→ **Collected data**
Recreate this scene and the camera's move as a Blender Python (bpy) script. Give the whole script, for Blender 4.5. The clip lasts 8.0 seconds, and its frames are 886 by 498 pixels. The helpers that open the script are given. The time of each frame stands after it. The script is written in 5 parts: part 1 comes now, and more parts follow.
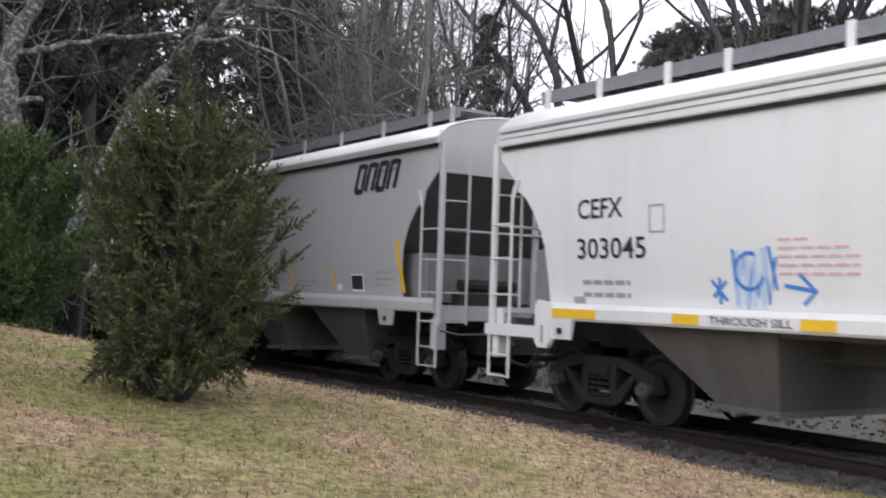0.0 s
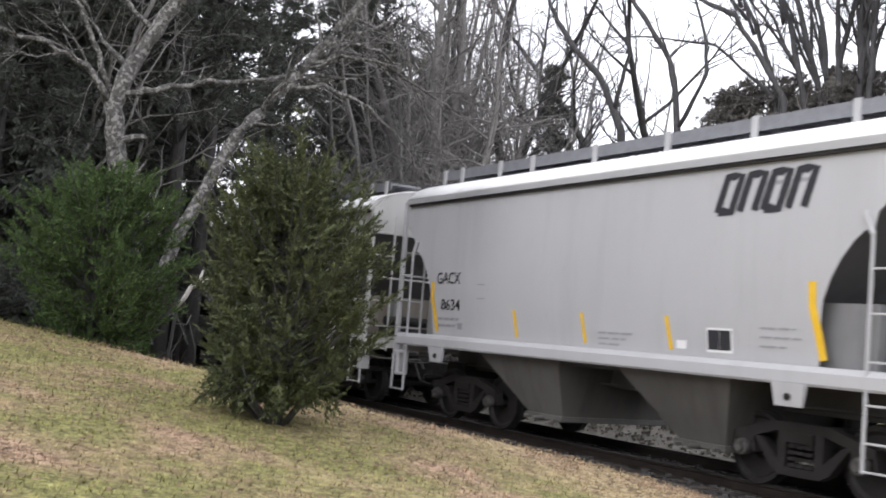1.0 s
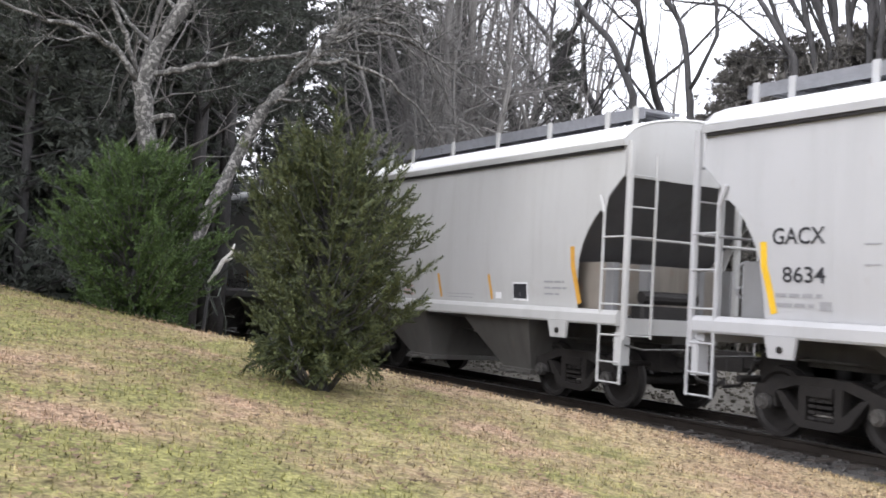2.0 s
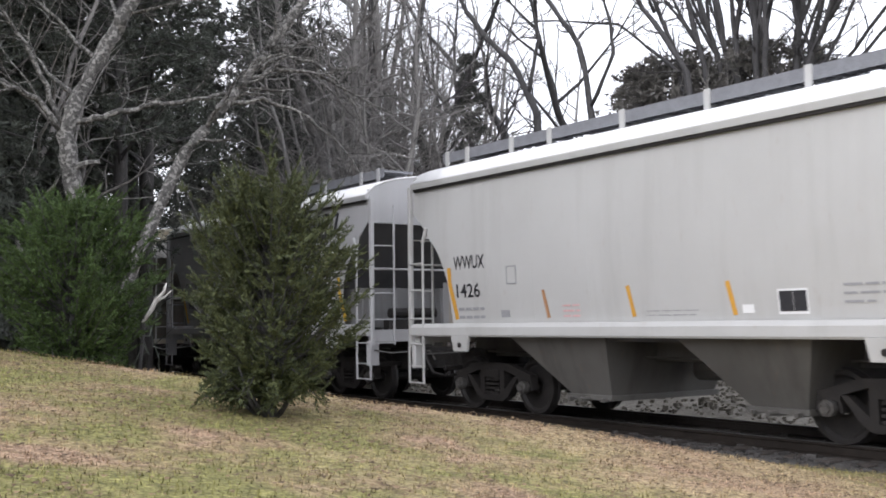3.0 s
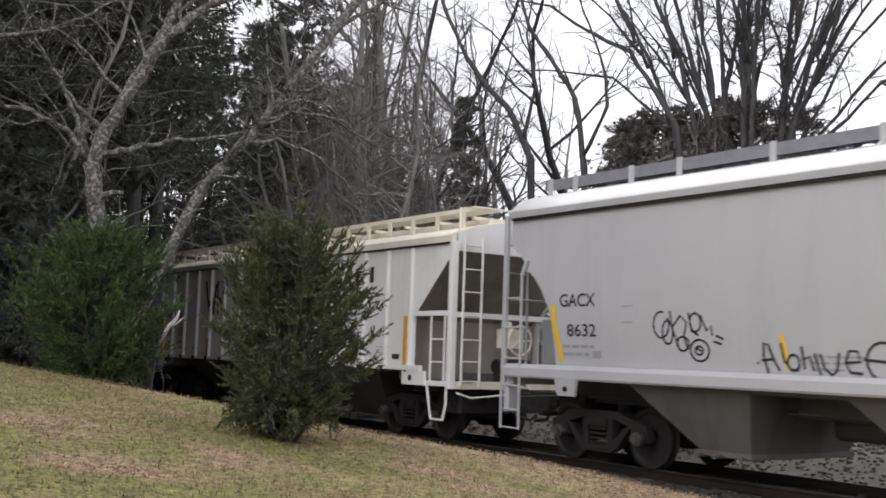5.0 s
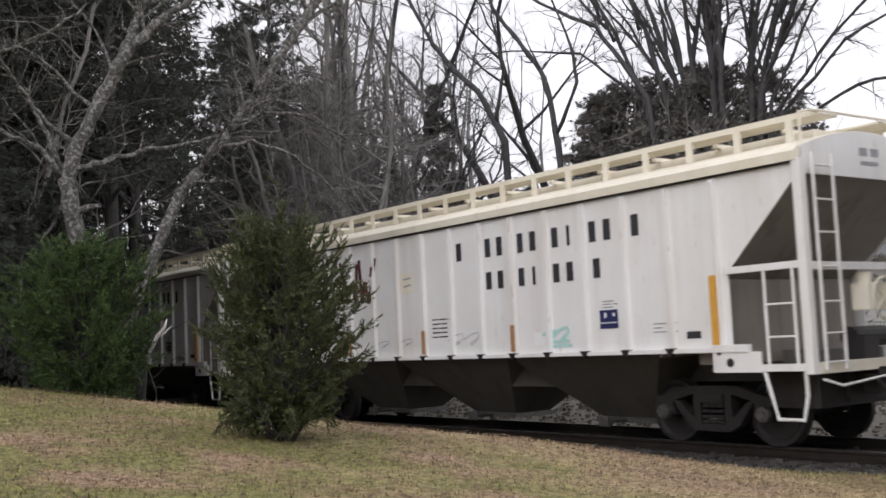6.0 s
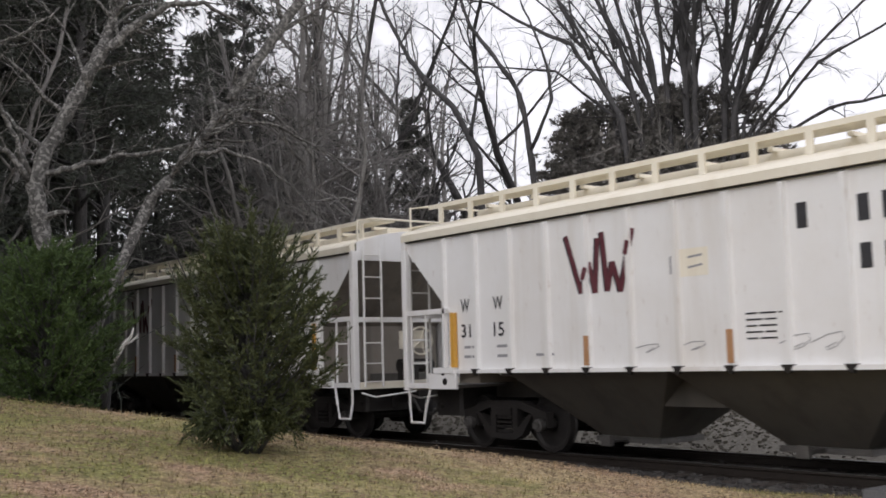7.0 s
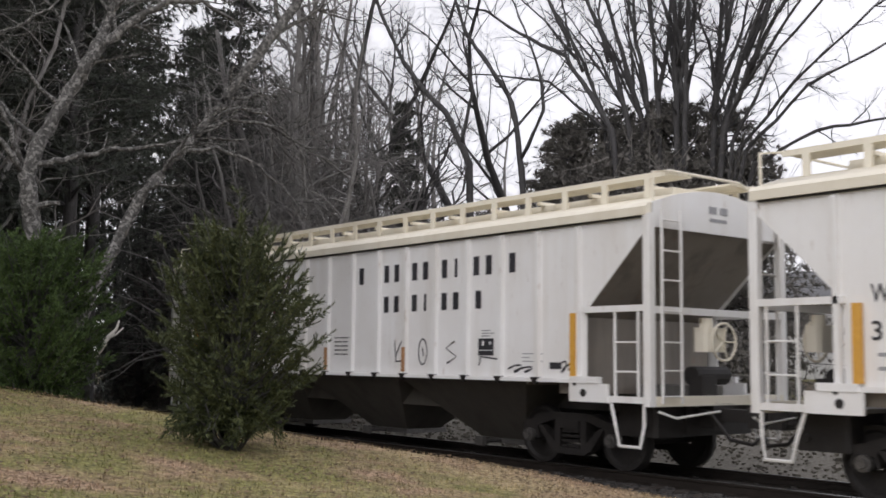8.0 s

→ **Prompt**
Produce an exact copy of each line of data, skipping embedded images.

→ **Reply to the task**
Recreate this scene and the camera's move as a Blender Python (bpy) script. Give the whole script, for Blender 4.5. The clip lasts 8.0 seconds, and its frames are 886 by 498 pixels. The helpers that open the script are given. The time of each frame stands after it. The script is written in 5 parts: part 1 comes now, and more parts follow.
0.0 s
1.0 s
2.0 s
3.0 s
5.0 s
6.0 s
7.0 s
8.0 s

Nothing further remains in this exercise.